_What you are asked to do_
Begin with the line that contains "Continue the Blender" and end with the line that contains "0.03), (L_GREEN, L_OLIVE)[i": copy that span of lines exactly, and nothing outside it.

━━━━━━━━━━━━━━━━

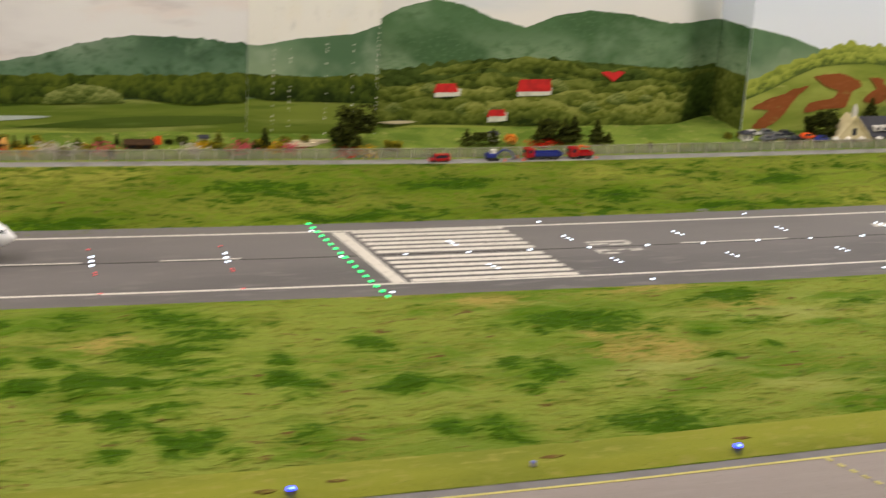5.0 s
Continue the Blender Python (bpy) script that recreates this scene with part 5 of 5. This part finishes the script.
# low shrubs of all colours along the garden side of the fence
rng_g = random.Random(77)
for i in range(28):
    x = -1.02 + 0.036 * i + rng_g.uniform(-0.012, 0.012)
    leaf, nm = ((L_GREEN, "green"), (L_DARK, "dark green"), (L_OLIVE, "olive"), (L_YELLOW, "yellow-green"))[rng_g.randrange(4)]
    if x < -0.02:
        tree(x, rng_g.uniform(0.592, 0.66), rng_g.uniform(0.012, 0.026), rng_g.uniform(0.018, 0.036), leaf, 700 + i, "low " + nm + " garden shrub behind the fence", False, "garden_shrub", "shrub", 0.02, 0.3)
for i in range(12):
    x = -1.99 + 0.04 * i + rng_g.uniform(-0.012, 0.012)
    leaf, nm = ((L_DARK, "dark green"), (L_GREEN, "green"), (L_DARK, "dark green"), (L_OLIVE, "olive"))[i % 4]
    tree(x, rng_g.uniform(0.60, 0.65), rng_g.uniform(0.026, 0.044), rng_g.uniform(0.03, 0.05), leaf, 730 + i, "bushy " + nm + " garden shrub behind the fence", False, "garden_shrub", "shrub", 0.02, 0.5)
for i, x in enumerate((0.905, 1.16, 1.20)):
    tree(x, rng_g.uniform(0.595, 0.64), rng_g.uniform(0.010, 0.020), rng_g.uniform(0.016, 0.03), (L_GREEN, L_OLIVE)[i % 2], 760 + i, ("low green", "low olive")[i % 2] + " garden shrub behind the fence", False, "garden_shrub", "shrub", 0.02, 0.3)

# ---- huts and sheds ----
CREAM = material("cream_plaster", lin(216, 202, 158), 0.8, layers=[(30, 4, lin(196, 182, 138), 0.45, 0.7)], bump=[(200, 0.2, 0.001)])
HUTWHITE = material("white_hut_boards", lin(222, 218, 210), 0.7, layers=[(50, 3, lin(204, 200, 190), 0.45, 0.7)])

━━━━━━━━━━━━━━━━

_Answer below_
Continue the Blender Python (bpy) script that recreates this scene with part 5 of 5. This part finishes the script.
# low shrubs of all colours along the garden side of the fence
rng_g = random.Random(77)
for i in range(28):
    x = -1.02 + 0.036 * i + rng_g.uniform(-0.012, 0.012)
    leaf, nm = ((L_GREEN, "green"), (L_DARK, "dark green"), (L_OLIVE, "olive"), (L_YELLOW, "yellow-green"))[rng_g.randrange(4)]
    if x < -0.02:
        tree(x, rng_g.uniform(0.592, 0.66), rng_g.uniform(0.012, 0.026), rng_g.uniform(0.018, 0.036), leaf, 700 + i, "low " + nm + " garden shrub behind the fence", False, "garden_shrub", "shrub", 0.02, 0.3)
for i in range(12):
    x = -1.99 + 0.04 * i + rng_g.uniform(-0.012, 0.012)
    leaf, nm = ((L_DARK, "dark green"), (L_GREEN, "green"), (L_DARK, "dark green"), (L_OLIVE, "olive"))[i % 4]
    tree(x, rng_g.uniform(0.60, 0.65), rng_g.uniform(0.026, 0.044), rng_g.uniform(0.03, 0.05), leaf, 730 + i, "bushy " + nm + " garden shrub behind the fence", False, "garden_shrub", "shrub", 0.02, 0.5)
for i, x in enumerate((0.905, 1.16, 1.20)):
    tree(x, rng_g.uniform(0.595, 0.64), rng_g.uniform(0.010, 0.020), rng_g.uniform(0.016, 0.03), (L_GREEN, L_OLIVE)[i % 2], 760 + i, ("low green", "low olive")[i % 2] + " garden shrub behind the fence", False, "garden_shrub", "shrub", 0.02, 0.3)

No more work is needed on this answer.